| Entries |
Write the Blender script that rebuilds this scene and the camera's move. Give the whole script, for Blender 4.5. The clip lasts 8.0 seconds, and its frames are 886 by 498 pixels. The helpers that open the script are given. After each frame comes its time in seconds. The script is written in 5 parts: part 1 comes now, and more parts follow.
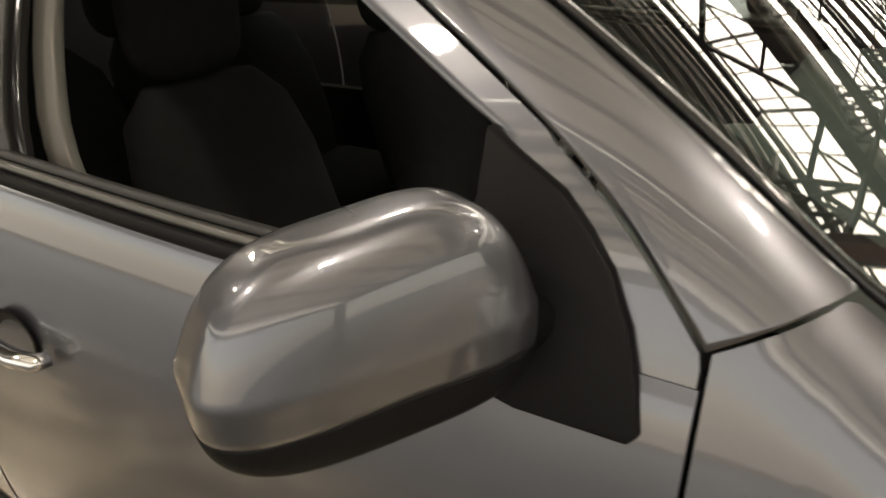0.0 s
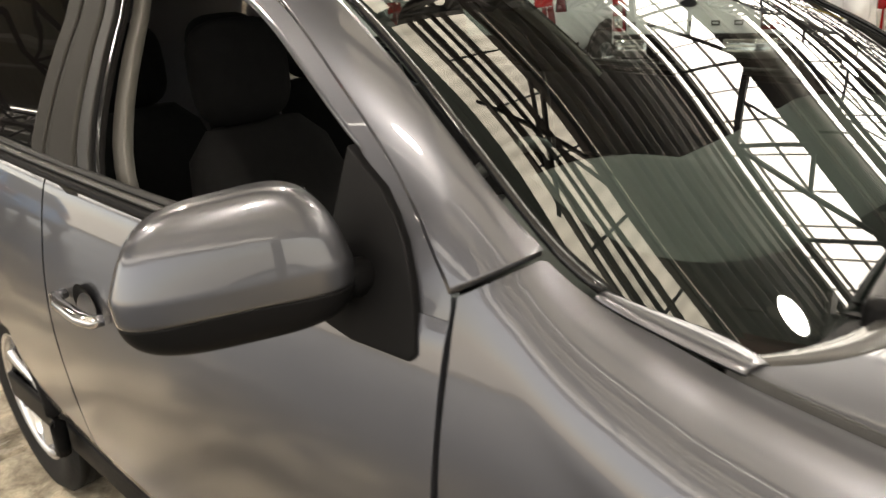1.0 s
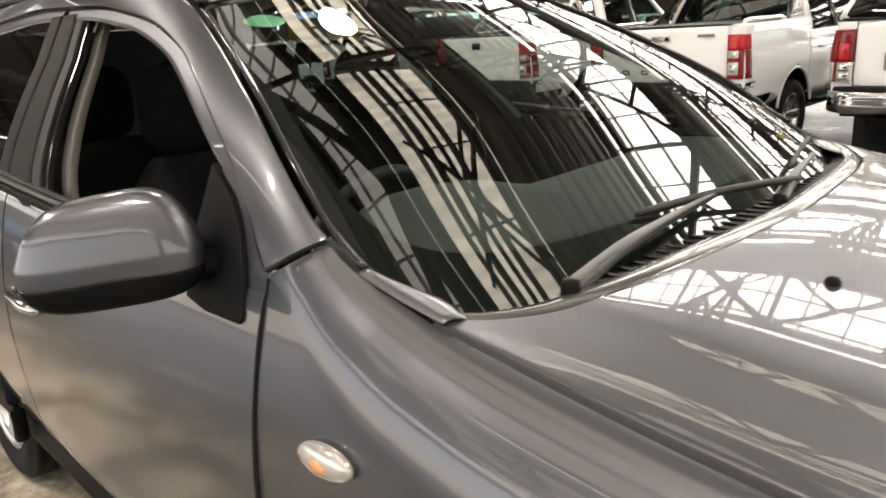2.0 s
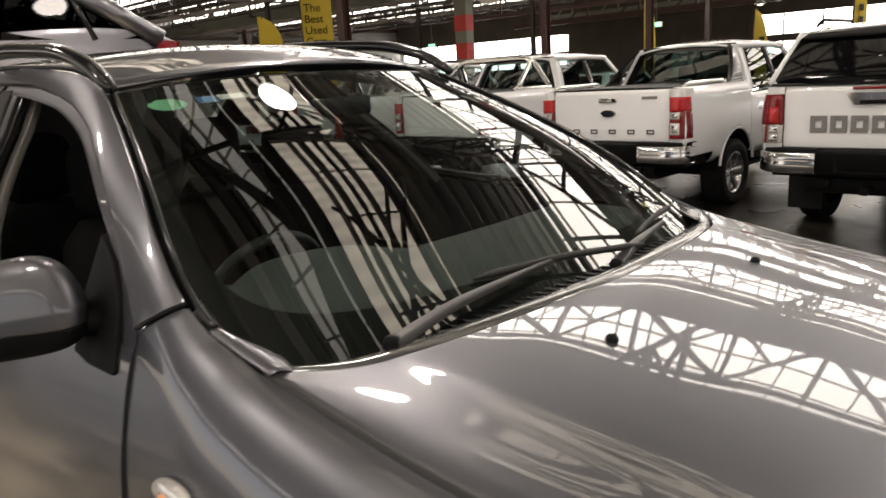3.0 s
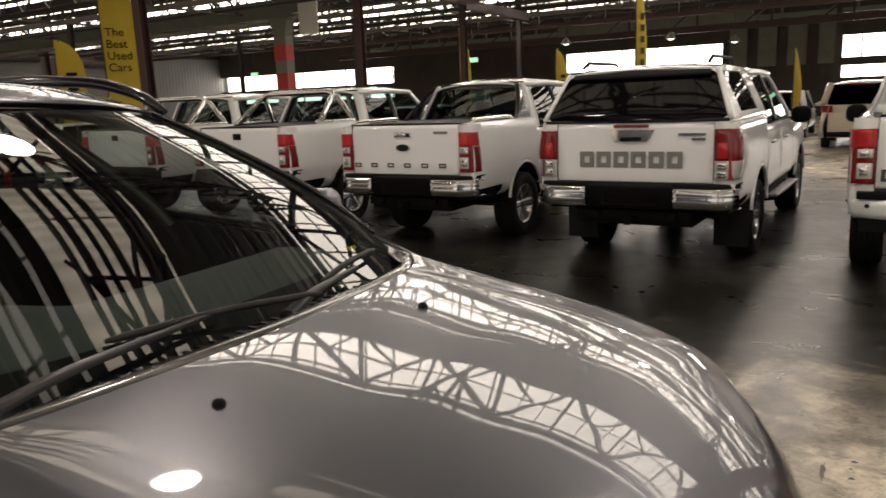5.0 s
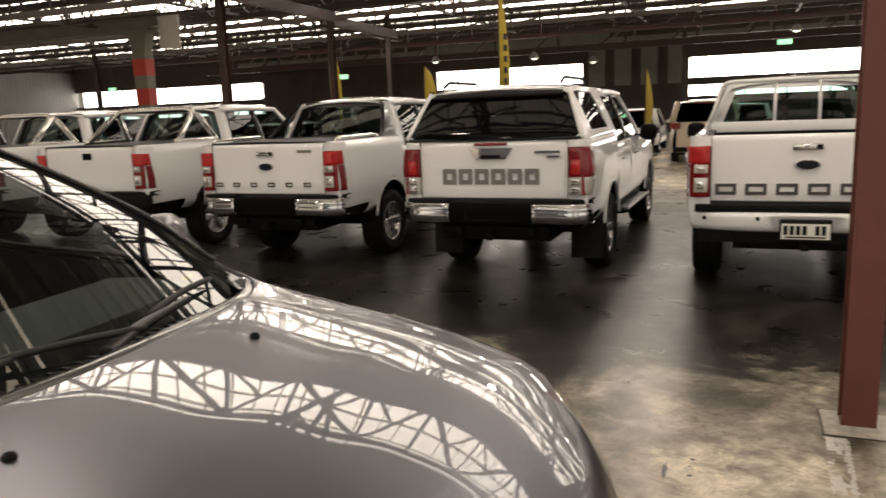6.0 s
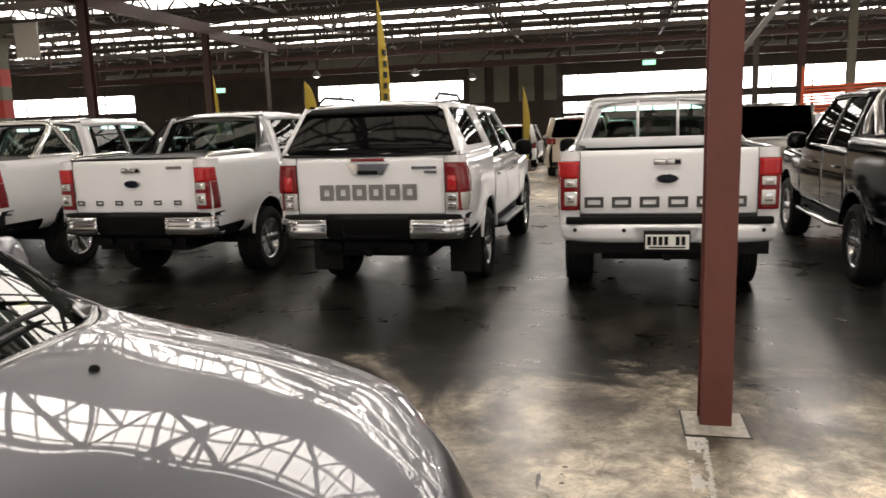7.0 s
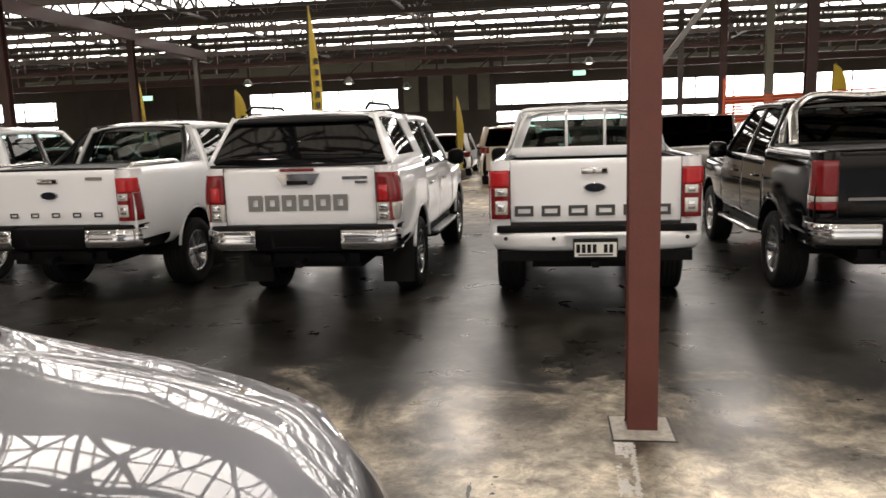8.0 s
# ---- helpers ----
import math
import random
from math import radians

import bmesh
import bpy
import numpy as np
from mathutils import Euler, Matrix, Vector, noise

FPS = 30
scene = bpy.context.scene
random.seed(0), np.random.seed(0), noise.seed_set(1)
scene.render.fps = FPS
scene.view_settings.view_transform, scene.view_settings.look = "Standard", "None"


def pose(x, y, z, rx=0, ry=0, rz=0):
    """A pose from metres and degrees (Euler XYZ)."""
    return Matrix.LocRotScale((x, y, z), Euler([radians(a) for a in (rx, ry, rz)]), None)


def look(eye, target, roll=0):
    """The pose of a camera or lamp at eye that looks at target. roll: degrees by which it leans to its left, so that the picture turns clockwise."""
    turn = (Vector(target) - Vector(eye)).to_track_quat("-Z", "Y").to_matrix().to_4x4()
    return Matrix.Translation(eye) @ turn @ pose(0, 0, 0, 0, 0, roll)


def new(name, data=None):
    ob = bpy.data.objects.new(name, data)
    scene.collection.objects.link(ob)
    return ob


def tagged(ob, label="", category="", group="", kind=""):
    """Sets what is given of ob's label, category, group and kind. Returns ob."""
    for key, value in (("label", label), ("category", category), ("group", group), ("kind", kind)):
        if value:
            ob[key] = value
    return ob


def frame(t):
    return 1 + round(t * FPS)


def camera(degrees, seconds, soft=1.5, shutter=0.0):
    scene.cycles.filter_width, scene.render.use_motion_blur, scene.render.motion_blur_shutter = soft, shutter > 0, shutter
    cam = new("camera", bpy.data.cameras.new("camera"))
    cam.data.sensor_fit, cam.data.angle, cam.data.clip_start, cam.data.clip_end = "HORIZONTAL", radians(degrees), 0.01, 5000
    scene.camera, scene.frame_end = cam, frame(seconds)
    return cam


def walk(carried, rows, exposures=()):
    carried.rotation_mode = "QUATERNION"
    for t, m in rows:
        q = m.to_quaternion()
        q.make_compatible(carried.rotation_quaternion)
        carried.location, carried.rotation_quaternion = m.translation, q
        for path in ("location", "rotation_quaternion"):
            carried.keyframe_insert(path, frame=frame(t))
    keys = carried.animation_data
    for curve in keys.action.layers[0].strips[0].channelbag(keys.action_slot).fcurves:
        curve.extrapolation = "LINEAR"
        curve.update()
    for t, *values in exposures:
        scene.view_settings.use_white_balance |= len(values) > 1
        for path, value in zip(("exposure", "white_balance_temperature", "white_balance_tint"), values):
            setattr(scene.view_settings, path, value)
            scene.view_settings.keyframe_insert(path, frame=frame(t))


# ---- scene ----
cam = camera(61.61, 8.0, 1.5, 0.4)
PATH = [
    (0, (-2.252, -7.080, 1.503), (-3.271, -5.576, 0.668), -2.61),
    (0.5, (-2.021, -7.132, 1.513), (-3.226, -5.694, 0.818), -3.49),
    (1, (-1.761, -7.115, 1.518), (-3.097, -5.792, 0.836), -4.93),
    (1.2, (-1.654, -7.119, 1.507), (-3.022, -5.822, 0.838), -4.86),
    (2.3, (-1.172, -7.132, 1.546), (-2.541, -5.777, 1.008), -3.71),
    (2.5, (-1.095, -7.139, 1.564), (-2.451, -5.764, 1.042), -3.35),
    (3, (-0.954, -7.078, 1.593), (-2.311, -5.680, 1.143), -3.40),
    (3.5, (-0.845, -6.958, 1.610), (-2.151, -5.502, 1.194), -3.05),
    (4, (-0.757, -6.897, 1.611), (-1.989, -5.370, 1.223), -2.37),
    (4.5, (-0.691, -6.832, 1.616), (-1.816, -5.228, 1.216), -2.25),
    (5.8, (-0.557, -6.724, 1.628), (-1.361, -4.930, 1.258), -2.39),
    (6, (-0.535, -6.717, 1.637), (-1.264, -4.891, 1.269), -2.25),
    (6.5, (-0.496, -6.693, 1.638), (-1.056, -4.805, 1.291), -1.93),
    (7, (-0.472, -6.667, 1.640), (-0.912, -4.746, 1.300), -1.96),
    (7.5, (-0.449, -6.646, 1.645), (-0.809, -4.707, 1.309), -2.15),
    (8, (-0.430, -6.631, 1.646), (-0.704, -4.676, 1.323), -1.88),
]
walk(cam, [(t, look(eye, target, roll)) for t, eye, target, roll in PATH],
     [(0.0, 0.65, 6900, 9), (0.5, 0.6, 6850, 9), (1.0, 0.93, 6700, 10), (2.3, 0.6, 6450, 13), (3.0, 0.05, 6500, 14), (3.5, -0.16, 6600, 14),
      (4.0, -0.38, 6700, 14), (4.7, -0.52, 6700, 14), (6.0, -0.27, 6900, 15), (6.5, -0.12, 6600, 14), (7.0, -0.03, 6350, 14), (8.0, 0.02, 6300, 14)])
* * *
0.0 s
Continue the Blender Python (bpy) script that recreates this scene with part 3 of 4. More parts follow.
...
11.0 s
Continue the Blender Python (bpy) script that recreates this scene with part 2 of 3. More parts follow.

| Exercise aim |
Could you quote, word for word, only the lines from the one containing "Write the Blender" through the one containing "scene.render.fps = FPS", both included, and leave out any pictures?

| Exercise response |
Write the Blender script that rebuilds this scene and the camera's move. Give the whole script, for Blender 4.5. The clip lasts 8.0 seconds, and its frames are 886 by 498 pixels. The helpers that open the script are given. After each frame comes its time in seconds. The script is written in 5 parts: part 1 comes now, and more parts follow.
0.0 s
1.0 s
2.0 s
3.0 s
5.0 s
6.0 s
7.0 s
8.0 s
# ---- helpers ----
import math
import random
from math import radians

import bmesh
import bpy
import numpy as np
from mathutils import Euler, Matrix, Vector, noise

FPS = 30
scene = bpy.context.scene
random.seed(0), np.random.seed(0), noise.seed_set(1)
scene.render.fps = FPS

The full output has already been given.